• MATERIAL:
★ ★ ★ ★

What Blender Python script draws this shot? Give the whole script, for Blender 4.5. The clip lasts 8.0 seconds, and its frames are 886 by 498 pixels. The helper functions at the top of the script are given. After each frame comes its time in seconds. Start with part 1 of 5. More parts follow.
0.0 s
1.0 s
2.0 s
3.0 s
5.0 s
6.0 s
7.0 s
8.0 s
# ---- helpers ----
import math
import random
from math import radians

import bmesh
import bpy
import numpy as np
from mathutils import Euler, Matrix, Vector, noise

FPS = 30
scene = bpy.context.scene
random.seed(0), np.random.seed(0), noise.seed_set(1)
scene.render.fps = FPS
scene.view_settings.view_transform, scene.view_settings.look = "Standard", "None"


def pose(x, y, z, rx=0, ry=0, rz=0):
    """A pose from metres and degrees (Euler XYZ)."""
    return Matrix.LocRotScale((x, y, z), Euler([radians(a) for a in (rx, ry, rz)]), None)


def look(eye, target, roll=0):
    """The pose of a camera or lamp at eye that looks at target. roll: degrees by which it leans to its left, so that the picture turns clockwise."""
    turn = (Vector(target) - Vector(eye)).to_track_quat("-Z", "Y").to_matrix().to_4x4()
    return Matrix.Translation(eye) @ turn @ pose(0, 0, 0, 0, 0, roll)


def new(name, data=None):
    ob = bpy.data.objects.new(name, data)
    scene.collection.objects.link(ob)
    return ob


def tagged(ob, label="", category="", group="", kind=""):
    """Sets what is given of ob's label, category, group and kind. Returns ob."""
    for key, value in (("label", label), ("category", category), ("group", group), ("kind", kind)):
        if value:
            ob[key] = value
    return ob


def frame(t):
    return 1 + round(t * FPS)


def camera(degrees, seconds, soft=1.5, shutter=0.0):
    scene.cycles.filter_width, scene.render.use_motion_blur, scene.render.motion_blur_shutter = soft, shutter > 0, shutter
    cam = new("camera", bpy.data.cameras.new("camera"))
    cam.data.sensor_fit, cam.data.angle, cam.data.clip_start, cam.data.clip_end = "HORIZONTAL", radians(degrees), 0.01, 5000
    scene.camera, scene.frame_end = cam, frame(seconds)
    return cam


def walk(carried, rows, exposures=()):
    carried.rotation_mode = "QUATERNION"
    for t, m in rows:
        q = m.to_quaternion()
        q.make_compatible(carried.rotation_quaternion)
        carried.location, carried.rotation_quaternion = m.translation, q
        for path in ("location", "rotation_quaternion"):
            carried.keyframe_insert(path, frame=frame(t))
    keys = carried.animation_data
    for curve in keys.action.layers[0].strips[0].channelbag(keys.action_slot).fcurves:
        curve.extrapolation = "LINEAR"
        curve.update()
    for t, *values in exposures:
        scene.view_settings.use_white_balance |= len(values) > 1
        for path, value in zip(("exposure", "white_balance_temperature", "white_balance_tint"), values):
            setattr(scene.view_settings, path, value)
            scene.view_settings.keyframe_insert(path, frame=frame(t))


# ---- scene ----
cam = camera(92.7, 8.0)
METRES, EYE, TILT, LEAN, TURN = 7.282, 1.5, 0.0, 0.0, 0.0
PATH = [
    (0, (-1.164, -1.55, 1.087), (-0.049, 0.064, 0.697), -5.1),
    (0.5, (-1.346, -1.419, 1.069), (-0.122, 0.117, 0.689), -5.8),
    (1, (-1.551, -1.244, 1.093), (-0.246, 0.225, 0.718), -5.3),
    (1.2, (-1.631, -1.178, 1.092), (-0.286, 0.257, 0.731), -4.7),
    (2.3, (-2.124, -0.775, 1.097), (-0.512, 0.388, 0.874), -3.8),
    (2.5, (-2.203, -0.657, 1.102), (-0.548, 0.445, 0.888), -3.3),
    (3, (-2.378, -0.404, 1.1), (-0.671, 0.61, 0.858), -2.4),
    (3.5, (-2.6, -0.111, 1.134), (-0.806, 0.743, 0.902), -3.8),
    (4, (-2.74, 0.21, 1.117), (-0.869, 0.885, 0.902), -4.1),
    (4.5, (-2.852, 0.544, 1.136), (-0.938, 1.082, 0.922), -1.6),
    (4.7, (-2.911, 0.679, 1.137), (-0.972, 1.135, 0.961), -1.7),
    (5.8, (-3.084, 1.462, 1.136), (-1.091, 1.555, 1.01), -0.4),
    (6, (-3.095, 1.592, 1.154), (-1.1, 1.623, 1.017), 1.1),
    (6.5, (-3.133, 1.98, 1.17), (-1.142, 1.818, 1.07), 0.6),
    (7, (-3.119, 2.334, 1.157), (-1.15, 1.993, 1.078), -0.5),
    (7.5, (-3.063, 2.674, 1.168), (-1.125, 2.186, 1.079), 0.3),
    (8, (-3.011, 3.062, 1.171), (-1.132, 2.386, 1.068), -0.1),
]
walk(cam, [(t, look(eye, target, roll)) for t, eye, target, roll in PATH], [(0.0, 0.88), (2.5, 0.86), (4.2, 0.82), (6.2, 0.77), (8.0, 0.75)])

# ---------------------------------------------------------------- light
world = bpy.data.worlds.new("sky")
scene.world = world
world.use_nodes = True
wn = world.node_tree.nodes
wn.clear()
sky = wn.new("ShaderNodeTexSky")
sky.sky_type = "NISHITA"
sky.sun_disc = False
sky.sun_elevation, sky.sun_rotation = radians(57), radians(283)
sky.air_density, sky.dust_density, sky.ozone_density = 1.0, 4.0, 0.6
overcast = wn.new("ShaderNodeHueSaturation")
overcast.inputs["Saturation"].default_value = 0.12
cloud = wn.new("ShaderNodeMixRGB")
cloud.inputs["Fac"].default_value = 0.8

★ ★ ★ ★

Recopy all the lines exactly as they appear.

What Blender Python script draws this shot? Give the whole script, for Blender 4.5. The clip lasts 8.0 seconds, and its frames are 886 by 498 pixels. The helper functions at the top of the script are given. After each frame comes its time in seconds. Start with part 1 of 5. More parts follow.
0.0 s
1.0 s
2.0 s
3.0 s
5.0 s
6.0 s
7.0 s
8.0 s
# ---- helpers ----
import math
import random
from math import radians

import bmesh
import bpy
import numpy as np
from mathutils import Euler, Matrix, Vector, noise

FPS = 30
scene = bpy.context.scene
random.seed(0), np.random.seed(0), noise.seed_set(1)
scene.render.fps = FPS
scene.view_settings.view_transform, scene.view_settings.look = "Standard", "None"


def pose(x, y, z, rx=0, ry=0, rz=0):
    """A pose from metres and degrees (Euler XYZ)."""
    return Matrix.LocRotScale((x, y, z), Euler([radians(a) for a in (rx, ry, rz)]), None)


def look(eye, target, roll=0):
    """The pose of a camera or lamp at eye that looks at target. roll: degrees by which it leans to its left, so that the picture turns clockwise."""
    turn = (Vector(target) - Vector(eye)).to_track_quat("-Z", "Y").to_matrix().to_4x4()
    return Matrix.Translation(eye) @ turn @ pose(0, 0, 0, 0, 0, roll)


def new(name, data=None):
    ob = bpy.data.objects.new(name, data)
    scene.collection.objects.link(ob)
    return ob


def tagged(ob, label="", category="", group="", kind=""):
    """Sets what is given of ob's label, category, group and kind. Returns ob."""
    for key, value in (("label", label), ("category", category), ("group", group), ("kind", kind)):
        if value:
            ob[key] = value
    return ob


def frame(t):
    return 1 + round(t * FPS)


def camera(degrees, seconds, soft=1.5, shutter=0.0):
    scene.cycles.filter_width, scene.render.use_motion_blur, scene.render.motion_blur_shutter = soft, shutter > 0, shutter
    cam = new("camera", bpy.data.cameras.new("camera"))
    cam.data.sensor_fit, cam.data.angle, cam.data.clip_start, cam.data.clip_end = "HORIZONTAL", radians(degrees), 0.01, 5000
    scene.camera, scene.frame_end = cam, frame(seconds)
    return cam


def walk(carried, rows, exposures=()):
    carried.rotation_mode = "QUATERNION"
    for t, m in rows:
        q = m.to_quaternion()
        q.make_compatible(carried.rotation_quaternion)
        carried.location, carried.rotation_quaternion = m.translation, q
        for path in ("location", "rotation_quaternion"):
            carried.keyframe_insert(path, frame=frame(t))
    keys = carried.animation_data
    for curve in keys.action.layers[0].strips[0].channelbag(keys.action_slot).fcurves:
        curve.extrapolation = "LINEAR"
        curve.update()
    for t, *values in exposures:
        scene.view_settings.use_white_balance |= len(values) > 1
        for path, value in zip(("exposure", "white_balance_temperature", "white_balance_tint"), values):
            setattr(scene.view_settings, path, value)
            scene.view_settings.keyframe_insert(path, frame=frame(t))


# ---- scene ----
cam = camera(92.7, 8.0)
METRES, EYE, TILT, LEAN, TURN = 7.282, 1.5, 0.0, 0.0, 0.0
PATH = [
    (0, (-1.164, -1.55, 1.087), (-0.049, 0.064, 0.697), -5.1),
    (0.5, (-1.346, -1.419, 1.069), (-0.122, 0.117, 0.689), -5.8),
    (1, (-1.551, -1.244, 1.093), (-0.246, 0.225, 0.718), -5.3),
    (1.2, (-1.631, -1.178, 1.092), (-0.286, 0.257, 0.731), -4.7),
    (2.3, (-2.124, -0.775, 1.097), (-0.512, 0.388, 0.874), -3.8),
    (2.5, (-2.203, -0.657, 1.102), (-0.548, 0.445, 0.888), -3.3),
    (3, (-2.378, -0.404, 1.1), (-0.671, 0.61, 0.858), -2.4),
    (3.5, (-2.6, -0.111, 1.134), (-0.806, 0.743, 0.902), -3.8),
    (4, (-2.74, 0.21, 1.117), (-0.869, 0.885, 0.902), -4.1),
    (4.5, (-2.852, 0.544, 1.136), (-0.938, 1.082, 0.922), -1.6),
    (4.7, (-2.911, 0.679, 1.137), (-0.972, 1.135, 0.961), -1.7),
    (5.8, (-3.084, 1.462, 1.136), (-1.091, 1.555, 1.01), -0.4),
    (6, (-3.095, 1.592, 1.154), (-1.1, 1.623, 1.017), 1.1),
    (6.5, (-3.133, 1.98, 1.17), (-1.142, 1.818, 1.07), 0.6),
    (7, (-3.119, 2.334, 1.157), (-1.15, 1.993, 1.078), -0.5),
    (7.5, (-3.063, 2.674, 1.168), (-1.125, 2.186, 1.079), 0.3),
    (8, (-3.011, 3.062, 1.171), (-1.132, 2.386, 1.068), -0.1),
]
walk(cam, [(t, look(eye, target, roll)) for t, eye, target, roll in PATH], [(0.0, 0.88), (2.5, 0.86), (4.2, 0.82), (6.2, 0.77), (8.0, 0.75)])

# ---------------------------------------------------------------- light
world = bpy.data.worlds.new("sky")
scene.world = world
world.use_nodes = True
wn = world.node_tree.nodes
wn.clear()
sky = wn.new("ShaderNodeTexSky")
sky.sky_type = "NISHITA"
sky.sun_disc = False
sky.sun_elevation, sky.sun_rotation = radians(57), radians(283)
sky.air_density, sky.dust_density, sky.ozone_density = 1.0, 4.0, 0.6
overcast = wn.new("ShaderNodeHueSaturation")
overcast.inputs["Saturation"].default_value = 0.12
cloud = wn.new("ShaderNodeMixRGB")
cloud.inputs["Fac"].default_value = 0.8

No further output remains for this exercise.